__DATA__.
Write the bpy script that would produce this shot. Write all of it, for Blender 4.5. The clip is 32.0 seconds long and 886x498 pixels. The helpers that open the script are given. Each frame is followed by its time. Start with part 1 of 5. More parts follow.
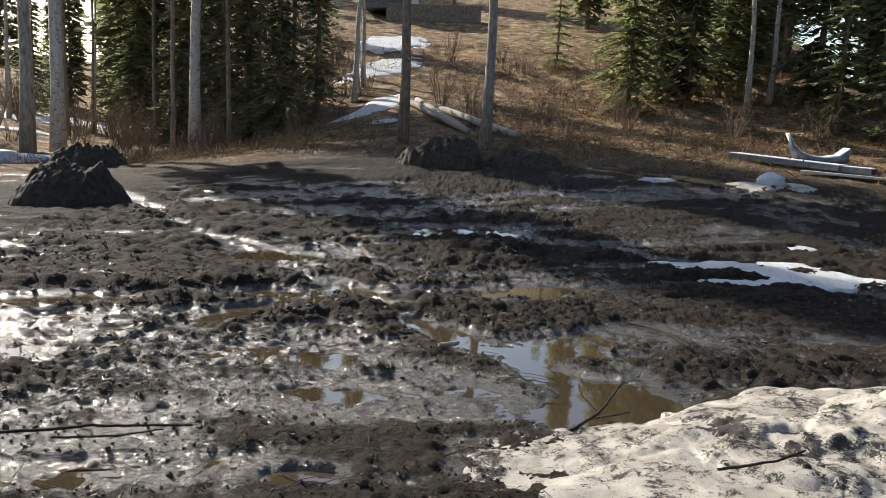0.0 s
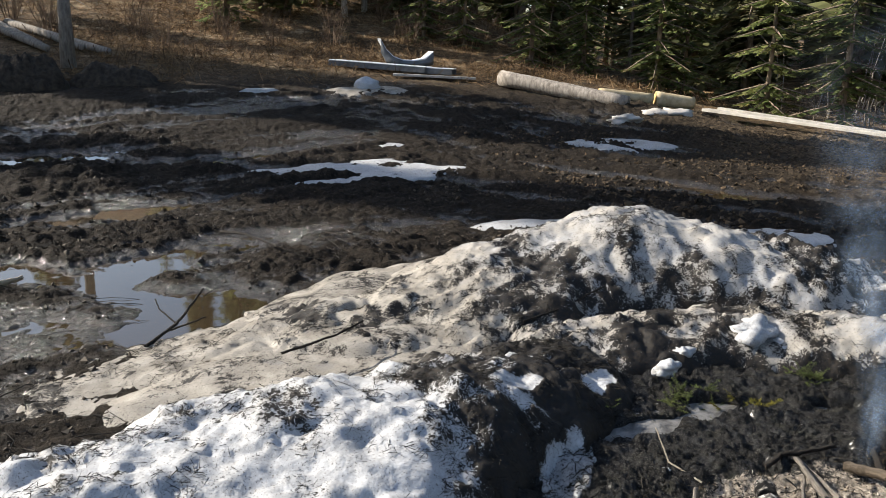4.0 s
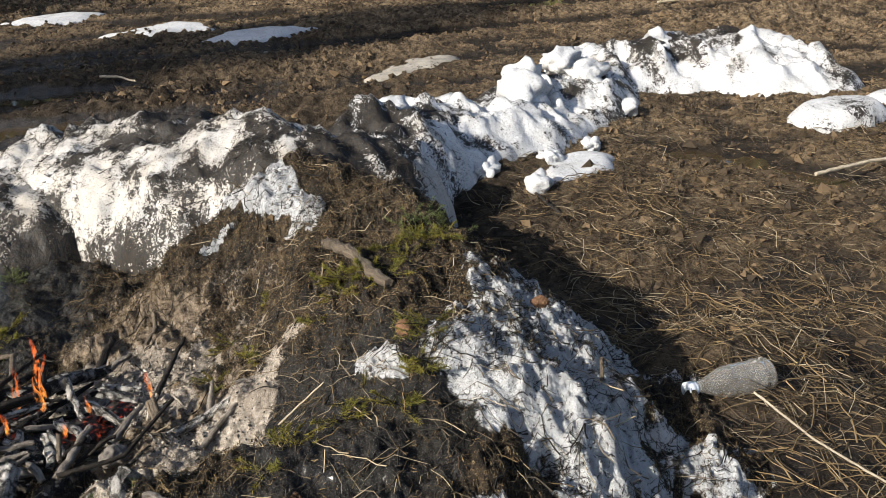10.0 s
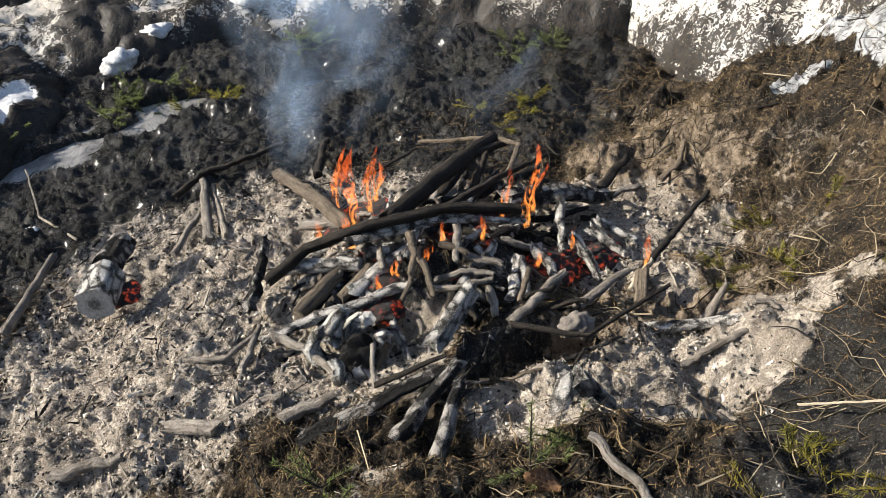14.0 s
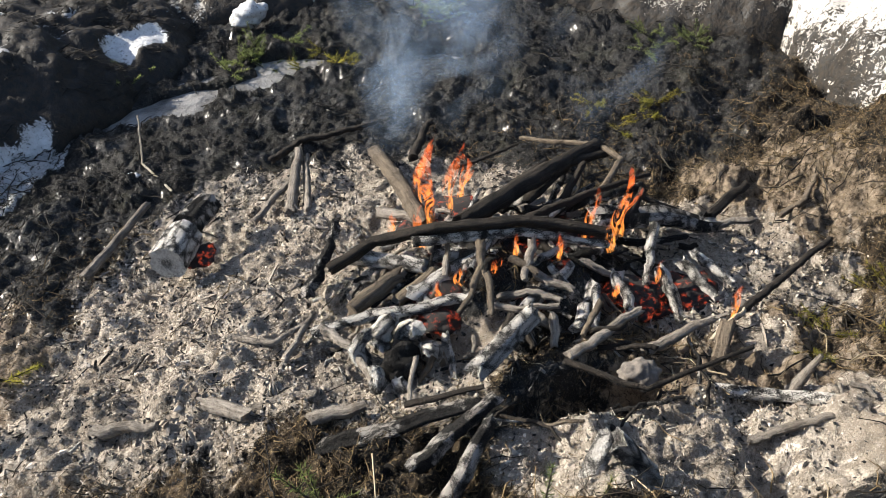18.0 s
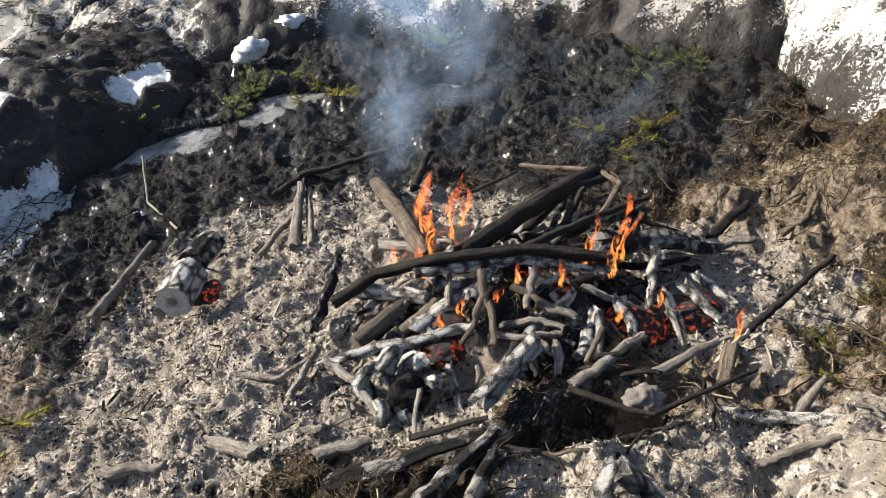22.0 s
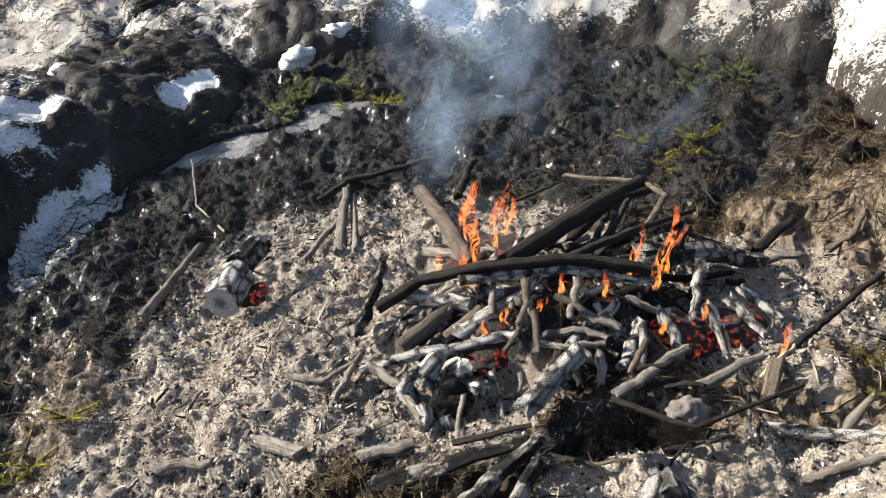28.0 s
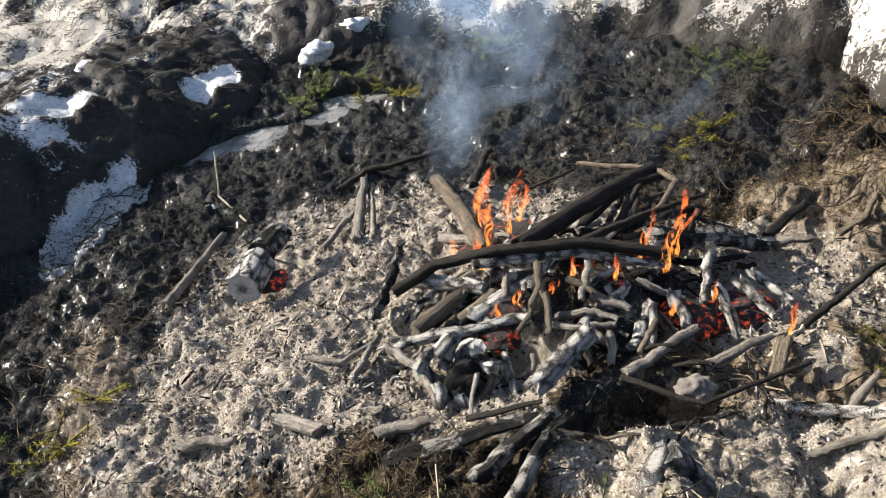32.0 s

__SHORT PROBLEM__.
Set down the material above as is, without any pictures.

__RESPONSE TO THIS EXERCISE__.
Write the bpy script that would produce this shot. Write all of it, for Blender 4.5. The clip is 32.0 seconds long and 886x498 pixels. The helpers that open the script are given. Each frame is followed by its time. Start with part 1 of 5. More parts follow.
0.0 s
4.0 s
10.0 s
14.0 s
18.0 s
22.0 s
28.0 s
32.0 s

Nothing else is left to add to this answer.